Florida State Road 780


State Road 780, known as Fruitville Road, is a east–west street in Sarasota, Florida. The western terminus is an intersection with US 301/SR 683. The eastern terminus is east of an interchange with Interstate 75 in Fruitville, where the road continues east as County Road 780. West of US 301, Fruitville Road extends to the west of the end of SR 780, ending at an intersection with the Tamiami Trail in downtown Sarasota.

Route description

SR 780 begins at an intersection with US 301/SR 683 in Sarasota, heading east on Fruitville Road, a four-lane divided highway, continuing onto County Road 780. West of US 301, Fruitville Road continues as an unnumbered four-lane divided highway to an intersection with US 41/SR 45 in downtown Sarasota.
From the western terminus, SR 780 heads through residential areas with some businesses, widening to six lanes and curving southeast before heading east again, intersecting School Avenue. The state road crosses a Seminole Gulf Railway line and intersects North Lime Avenue. The road continues east through more residential and commercial areas, intersecting North Tuttle Avenue, North Lockwood Ridge Road, and CR 773. SR 780 leaves Sarasota for Fruitville and passes through more developed areas, intersecting McIntosh Road, Honore Avenue, and Cattlemen Road before coming to an interchange with I-75/SR 93. Past this interchange, SR 780 comes to its eastern terminus, with Fruitville Road continuing east as CR 780.

History

Historically, SR 780 continued eastward on Fruitville Road past the current terminus, through Fordville, before zigzagging through Old Myakka before becoming Clay Gully Road at the northern boundary of Myakka River State Park.
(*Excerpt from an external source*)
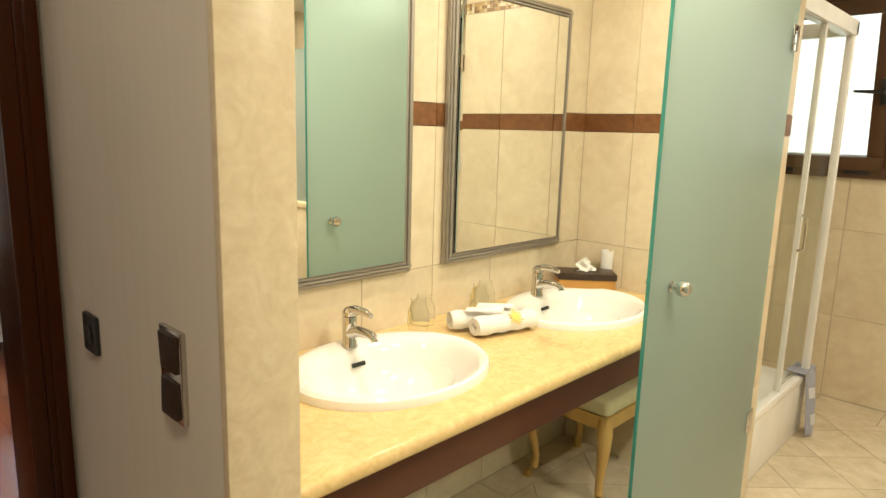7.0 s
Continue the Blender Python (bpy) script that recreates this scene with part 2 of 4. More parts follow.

Three miles east of Sandy, Clay Gully Road turns northward at the boundary between Sarasota County and DeSoto County, where it reaches the historic eastern terminus of SR 780, an intersection with SR 70 southeast of Edgeville. The part of former SR 780 east of I-75 became County Road 780 in the early 1980s, after Florida Department of Transportation designated it a secondary State Road. This was part of a large set of redesignations that transformed the map of the State of Florida.